L’intelligence artificielle, c’est aussi un terme utilisé parfois pour parler de statistiques appliquées, de régression linéaire. Puis, Sarah Myers West cite la définition de l’IA donnée par la chercheuse américaine spécialiste de l’éthique de l’IA Meredith Whittaker. Cette technologie, puisque nourrie par des données d’usagers et utilisée commercialement, peut aussi être définie comme une forme de produit dérivé de la surveillance.
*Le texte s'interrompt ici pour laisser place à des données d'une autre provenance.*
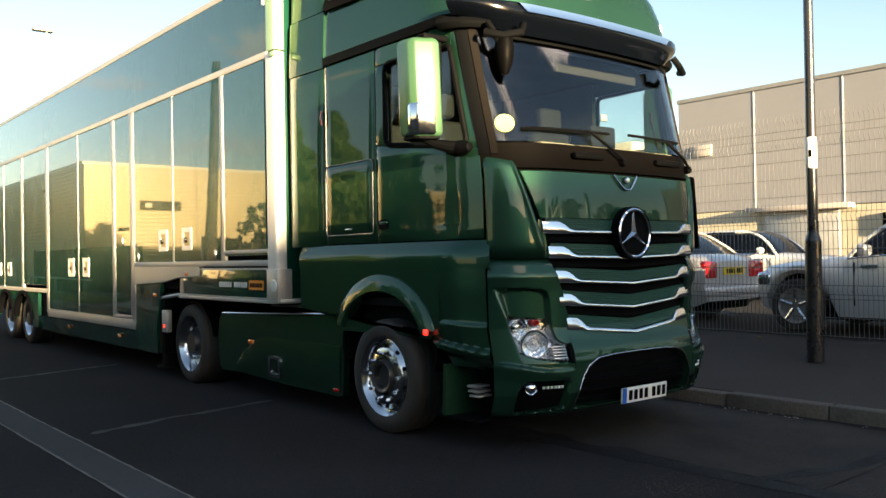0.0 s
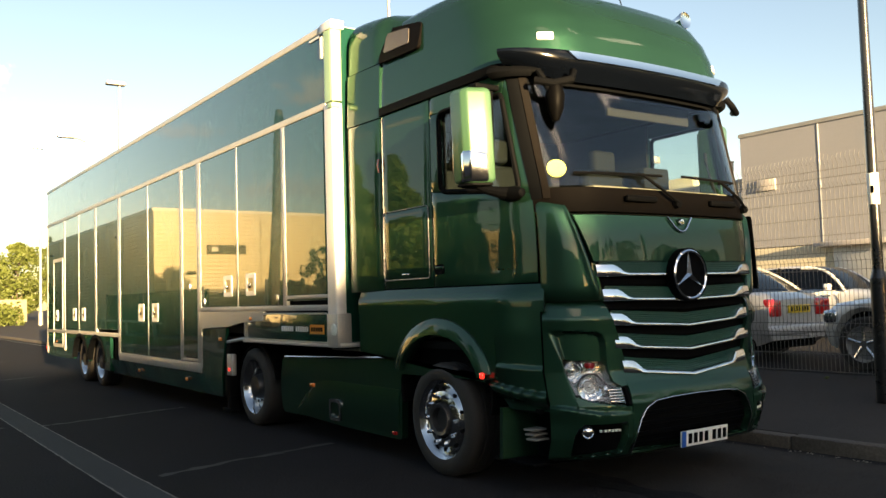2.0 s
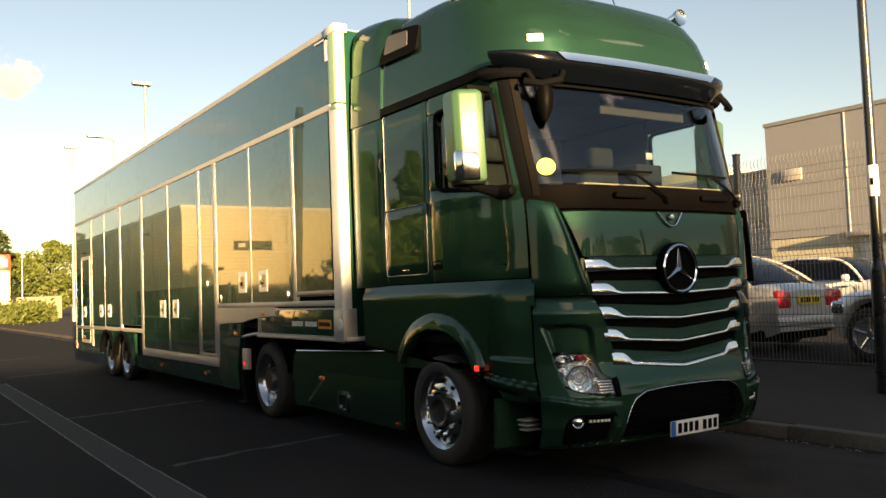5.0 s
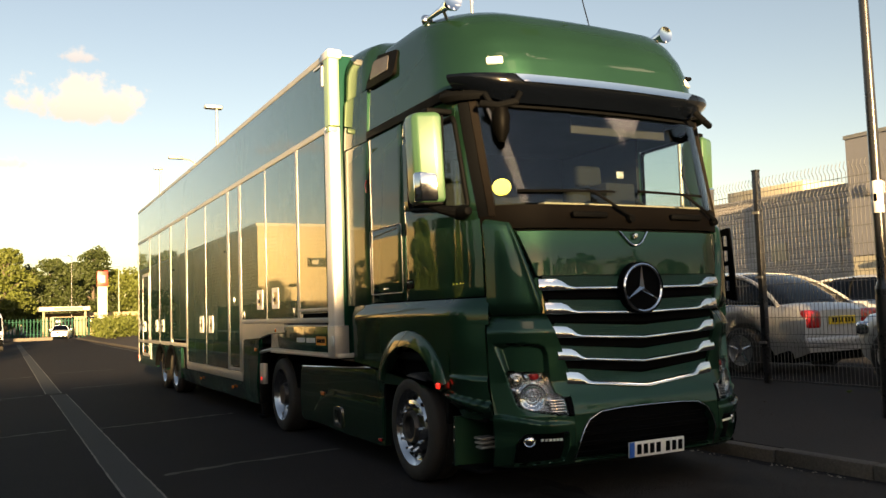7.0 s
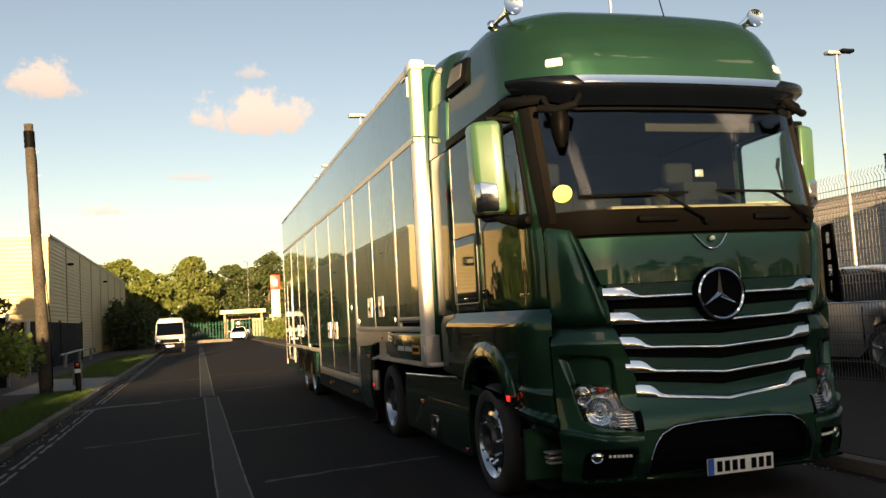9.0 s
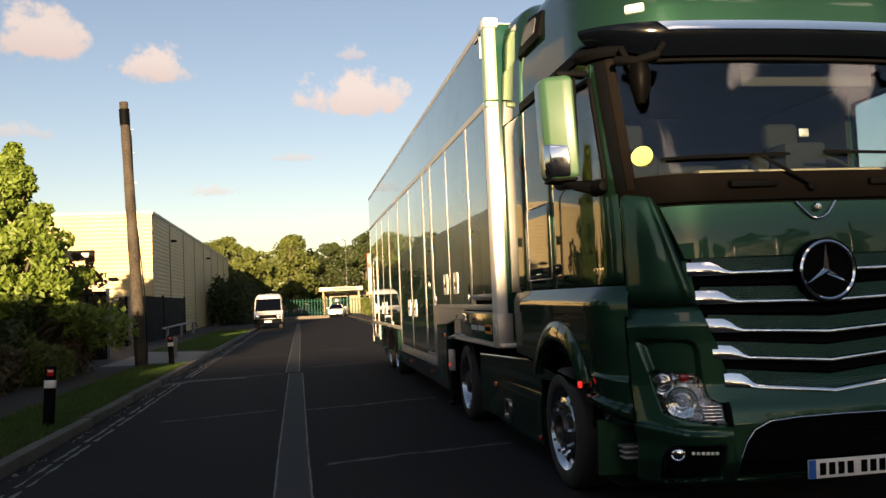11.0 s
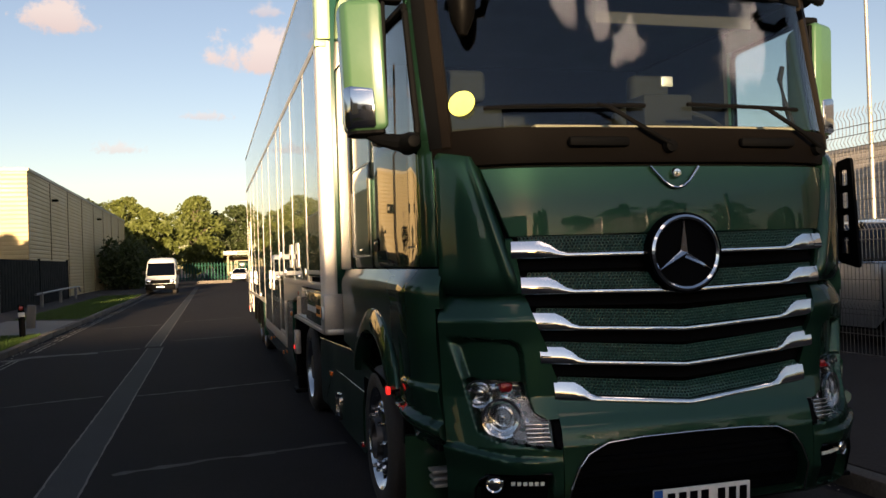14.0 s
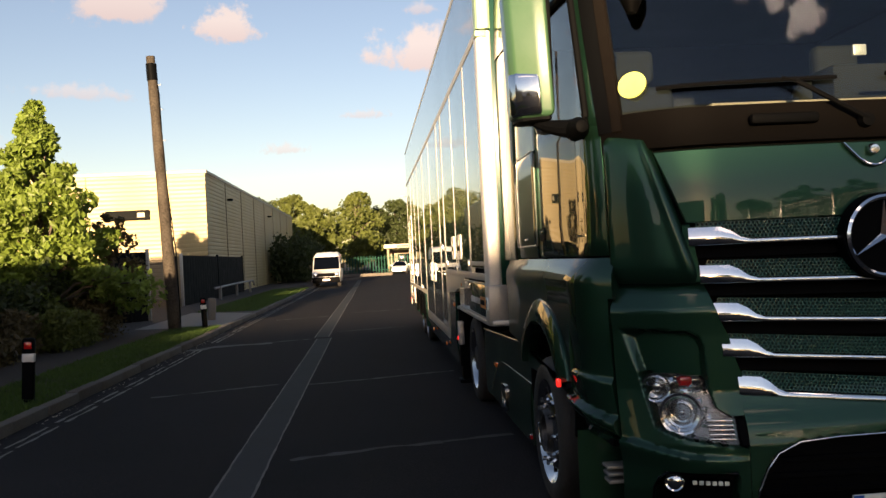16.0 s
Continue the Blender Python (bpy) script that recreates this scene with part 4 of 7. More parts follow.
both("headlamp_housing", lambda: lamp_patch(-0.068, 0.02, -0.01), mat("lamp_bowl", (0.16, 0.16, 0.16), 0.22, 0.8, vary=0.3, scale=18, fine=60))
lamps = both("headlamp", lambda: lamp_patch(-0.004, 0.004), LENS, "clear headlamp with chrome reflectors")
for ob, M in zip(lamps, (Matrix.Identity(4), MIRROR)):
    for x, z, r in ((0.360, 0.860, 0.060), (0.447, 0.748, 0.084)):
        p = S(tx(x), z, -0.046)
        turn = Euler((0, 0, radians(-28))).to_matrix().to_4x4()
        T("reflector", moved(lathe([(r * 0.0, 0.036), (r * 0.40, 0.034), (r * 0.44, 0.012), (r * 0.52, 0.010), (r * 0.56, 0.024), (r * 0.66, 0.016), (r * 0.69, 0.004), (r * 0.80, 0.0), (r * 0.83, -0.014), (r * 0.97, -0.022), (r, -0.03), (r * 1.12, -0.034), (r * 1.14, -0.018)], (0, 0, 0), "y", 28), M @ Matrix.Translation(p) @ turn), CHROME, "chrome lamp reflector", ob)
        T("bulb_lens", moved(lathe([(0.0, -0.024), (r * 0.3, -0.018), (r * 0.48, 0.0), (r * 0.5, 0.02)], (0, 0, 0), "y", 20), M @ Matrix.Translation(p) @ turn), LENS if r > 0.06 else CHROME, parent=ob)
        T("bulb", moved(lathe([(0.0, -0.008), (r * 0.12, -0.004), (r * 0.15, 0.02), (r * 0.15, 0.035)], (0, 0, 0), "y", 14), M @ Matrix.Translation(p) @ turn), CHROME, parent=ob)
    for x, z, a in ((0.372, 0.755, 20), (0.365, 0.785, -15), (0.505, 0.835, 35), (0.525, 0.80, -25), (0.545, 0.765, 30), (0.555, 0.73, -20), (0.54, 0.70, 25), (0.44, 0.895, 15), (0.415, 0.89, -20), (0.49, 0.87, -30), (0.52, 0.885, 10), (0.47, 0.84, -12), (0.53, 0.85, 22)):
        T("lamp_facet", moved(bx((-0.017, -0.006, -0.015), (0.017, 0.006, 0.015), 0.004), M @ Matrix.Translation(S(tx(x), z, -0.05)) @ Euler((radians(a), radians(a * 0.6), radians(-20 + a))).to_matrix().to_4x4()), CHROME, parent=ob)
    T("indicator_bulb", moved(bx((-0.03, -0.02, -0.022), (0.03, 0.02, 0.022), 0.012), M @ Matrix.Translation(S(tx(0.475), 0.890, -0.045))), RED_L, "small red-tinted indicator bulb", ob)
    for q in range(5):
        T("lamp_fin", moved(bx((-0.055, -0.02, -0.005), (0.055, 0.012, 0.005), 0.003), M @ Matrix.Translation(S(tx(0.60), 0.647 + q * 0.019, -0.022)) @ Euler((0, 0, radians(-14))).to_matrix().to_4x4()), CHROME, parent=ob)
    T("lamp_end", moved(patch(span(0.668, 0.700, 0.618, 0.735), 2, 3, 0.012, 0.03), M), BLACK, parent=ob)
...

À ce sujet, il est important de souligner que non seulement les compagnies manquent de transparence sur la provenance des données qu’elles utilisent pour entraîner les modèles d’intelligence artificielle, faisant fi des questions de droit d’auteur et de propriété intellectuelle.
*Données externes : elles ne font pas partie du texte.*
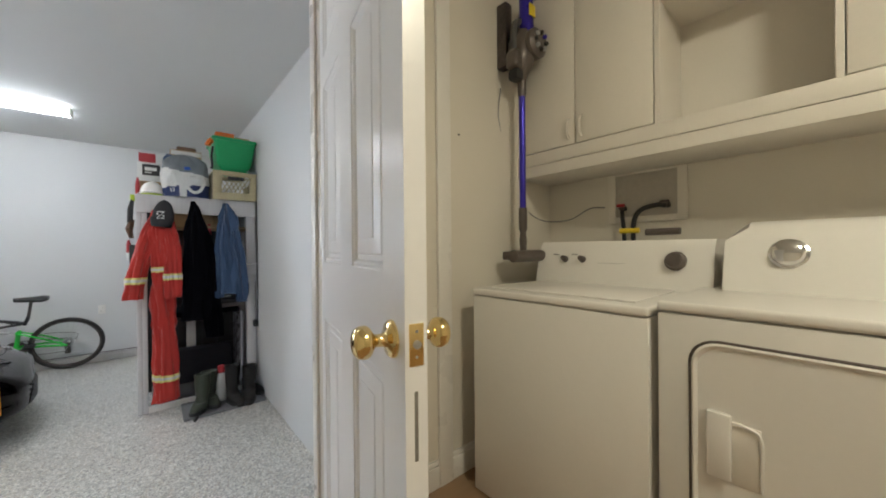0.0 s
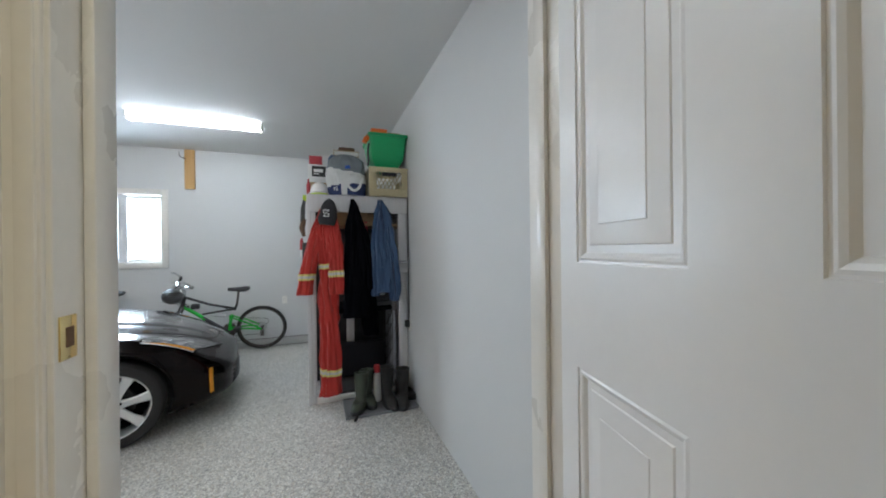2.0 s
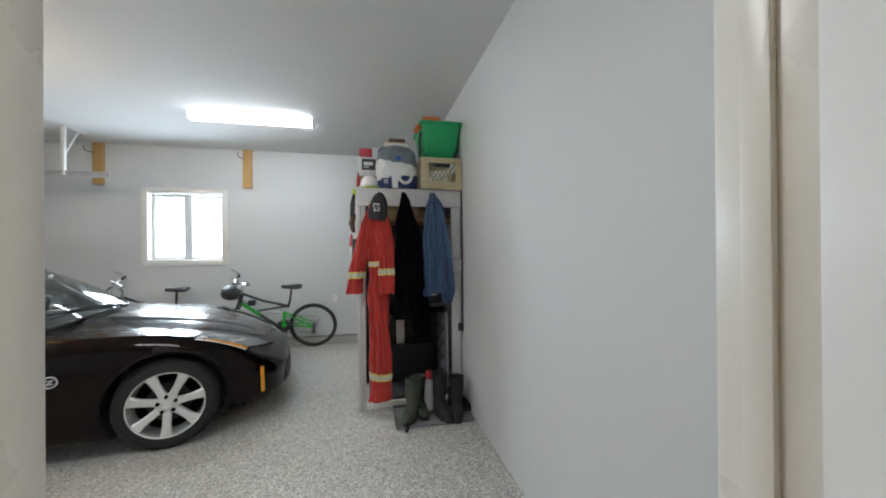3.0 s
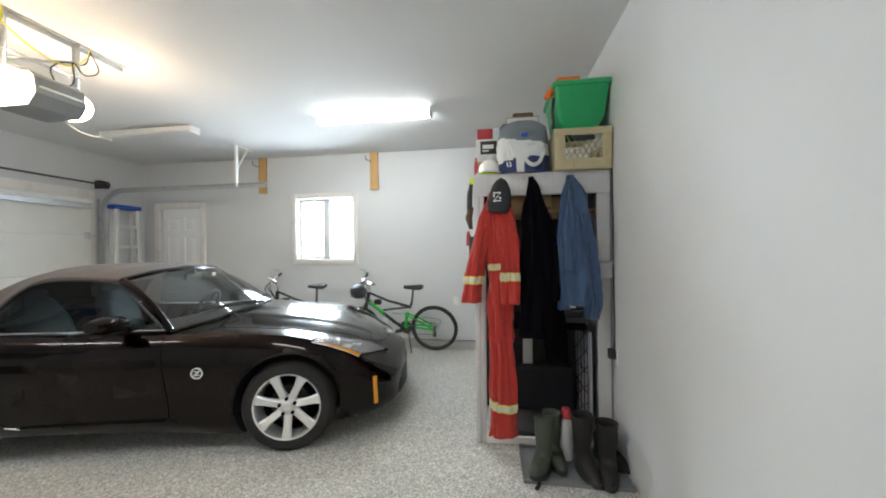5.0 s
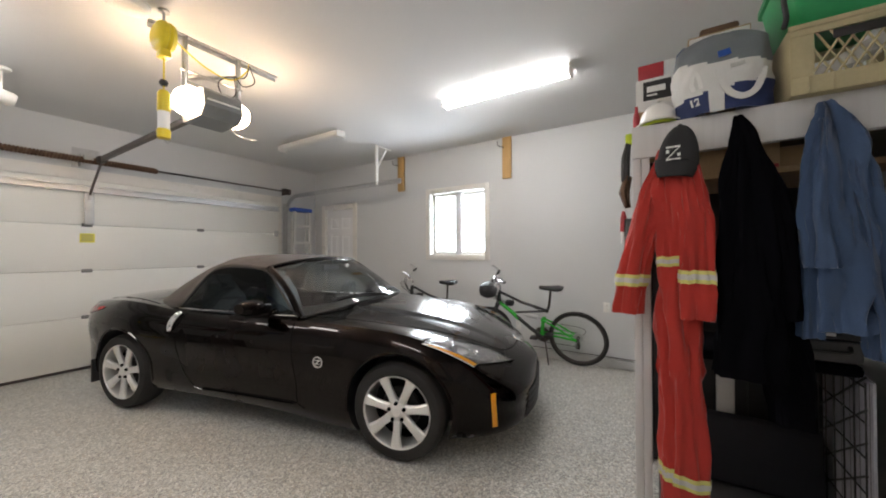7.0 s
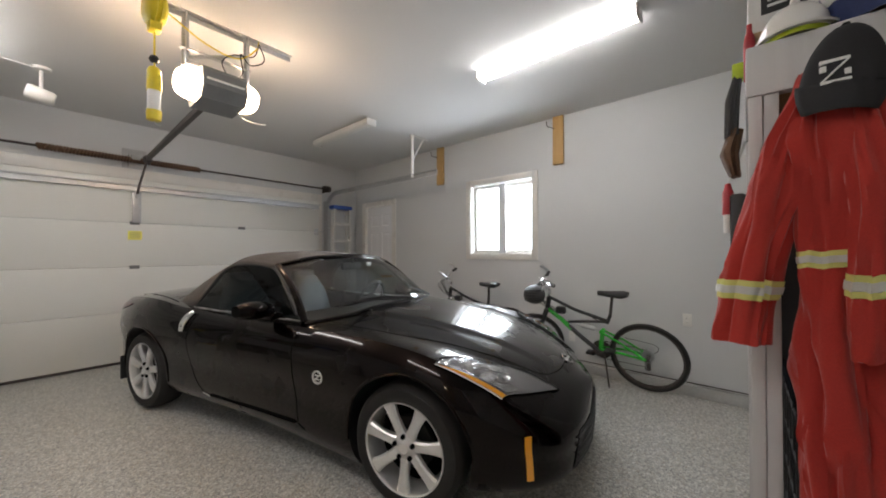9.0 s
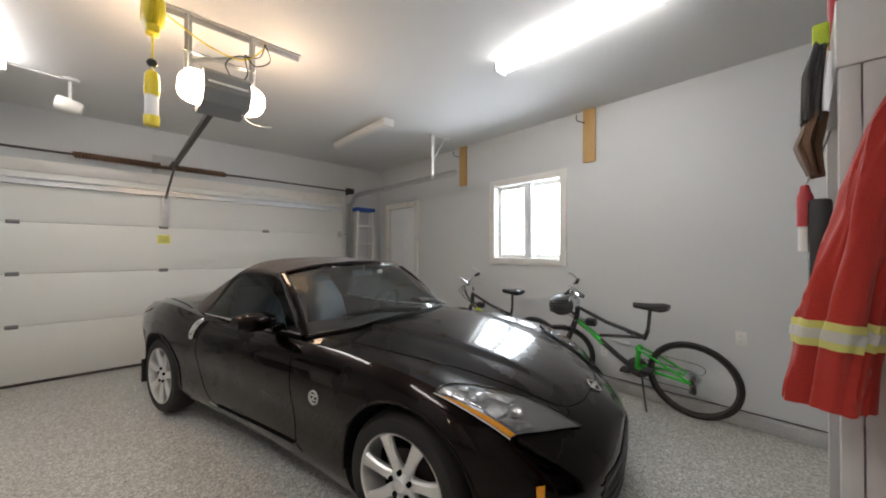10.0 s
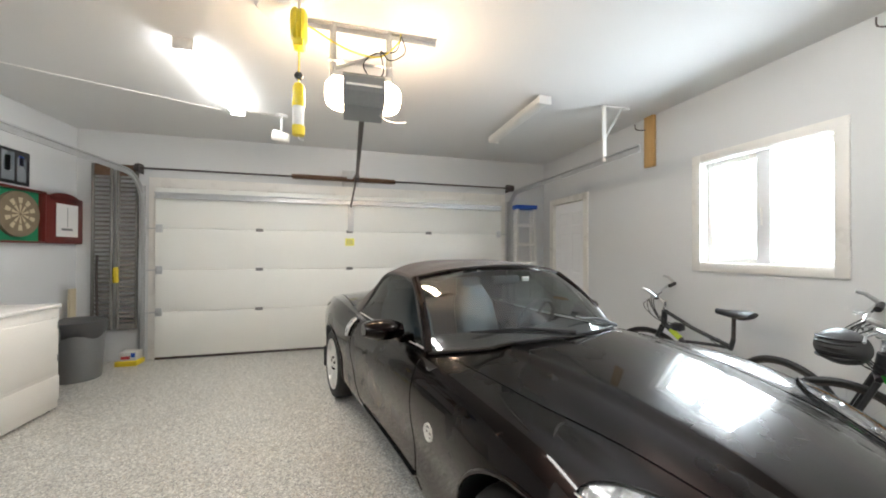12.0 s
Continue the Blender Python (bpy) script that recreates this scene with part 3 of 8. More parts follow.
# garage door: four sections, hinges, struts
PX = -5.575
gd = thing("door_3", "white sectional steel overhead garage door, closed", "garage door", (PX, 3.16, 0), kind="structure")
zj = [0.03, 0.60, 1.13, 1.655, 2.175]
for z0, z1 in zip(zj, zj[1:]):
    bm = B(PX - 0.045, PX, 0.80, 5.52, z0 + 0.002, z1 - 0.002, 0.006)
    sec = part("door_section", bm, M_GD, gd)
bm = B(PX - 0.04, PX - 0.004, 0.80, 5.52, 0.0, 0.031, 0.008)
part("bottom_seal", bm, M_DKSTEEL, gd, "dark rubber bottom seal")
for z in zj[1:4]:
    for y in (1.99, 3.16, 4.32):
        bm = bmesh.new()
        box(bm, PX, PX + 0.006, y - 0.045, y + 0.045, z - 0.02, z + 0.02, 0.002)
        tube(bm, [(PX + 0.008, y - 0.035, z), (PX + 0.008, y + 0.035, z)], 0.008, 8)
        part("hinge", bm, M_HINGE, gd, "dull zinc hinge")
    for y in (0.845, 5.475):
        bm = bmesh.new()
        box(bm, PX, PX + 0.008, y - 0.035, y + 0.035, z - 0.05, z + 0.05, 0.002)
        tube(bm, [(PX + 0.02, y, z), (PX + 0.02, y + (-0.14 if y < 3 else 0.14), z)], 0.007, 8)
        part("roller_bracket", bm, M_STEEL, gd, "steel roller bracket")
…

Face à la montée en puissance de l’IA et surtout à la volonté des compagnies de développer ces modèles à grande échelle – ce qui cause des problèmes environnementaux, discriminatoires et affecte les travailleurs – Sarah Myers West nous rappelle qu’il existe d’autres trajectoires possibles.
Pour un changement significatif, il faut s’attaquer à différentes formes d’avantage :
- L’avantage des données : l’asymétrie d’information entre les entreprises et le public
- L’avantage computationnel : la dépendance aux infrastructures, hardware et software
- L’avantage géopolitique : encadré par (l’absence ?) de régulation, et des gouvernements qui soutiennent le développement de l’IA comme un atout stratégique et économique
Aller au-delà du cadre réglementaire des politiques publiques
Les négociations pour la régulation de l’IA aux États-Unis, Canada et dans l’Union Européenne sont en cours mais posent pour l’instant la sécurité comme une priorité, plutôt que la question des biais algorithmique et de la discrimination. À ce jour, nous manquons toujours d’informations sur les données utilisées pour entraîner les modèles comme GPT-4 et Sarah Myers West nous rappelle qu’on ne peut pas croire les compagnies sur parole lorsqu’elles nous disent qu’elles savent ce qu’elles font. Jusqu’ici elles ont prouvé qu’elles étaient prêtes à commercialiser leurs technologies même si celles-ci ne sont pas prêtes.
Il faut donc instaurer des mécanismes pour que les compagnies soient tenues responsables de leurs actions. Et le Frontier Model Forum, « un nouvel organisme industriel pour promouvoir le développement sûr et responsable des systèmes d’IA d’avant-garde » lancé par Anthropic, Google, Microsoft et OpenAI, ne suffit pas.
Comment peut-on agir et faire entendre sa voix ? Il faut confronter la concentration du pouvoir des entreprises et s’organiser nous dit Sarah Myers West. Travailleurs, travailleurs créatifs, artistes sont au cœur de la résistance face à ces géants de la tech. Ils sont en mesure, collectivement, de créer un effet de levier pour s’assurer que l’IA n’est pas utilisée pour dévaloriser leur travail. La plus récente grève des auteurs WGA est un exemple de cette lutte.
Ne pas vouloir entendre parler de l’IA est une chose, mais ce qui est sûr, c’est que le train a quitté la gare et qu’il vaut mieux être prêt à le prendre en marche, pour être en mesure d’agir collectivement.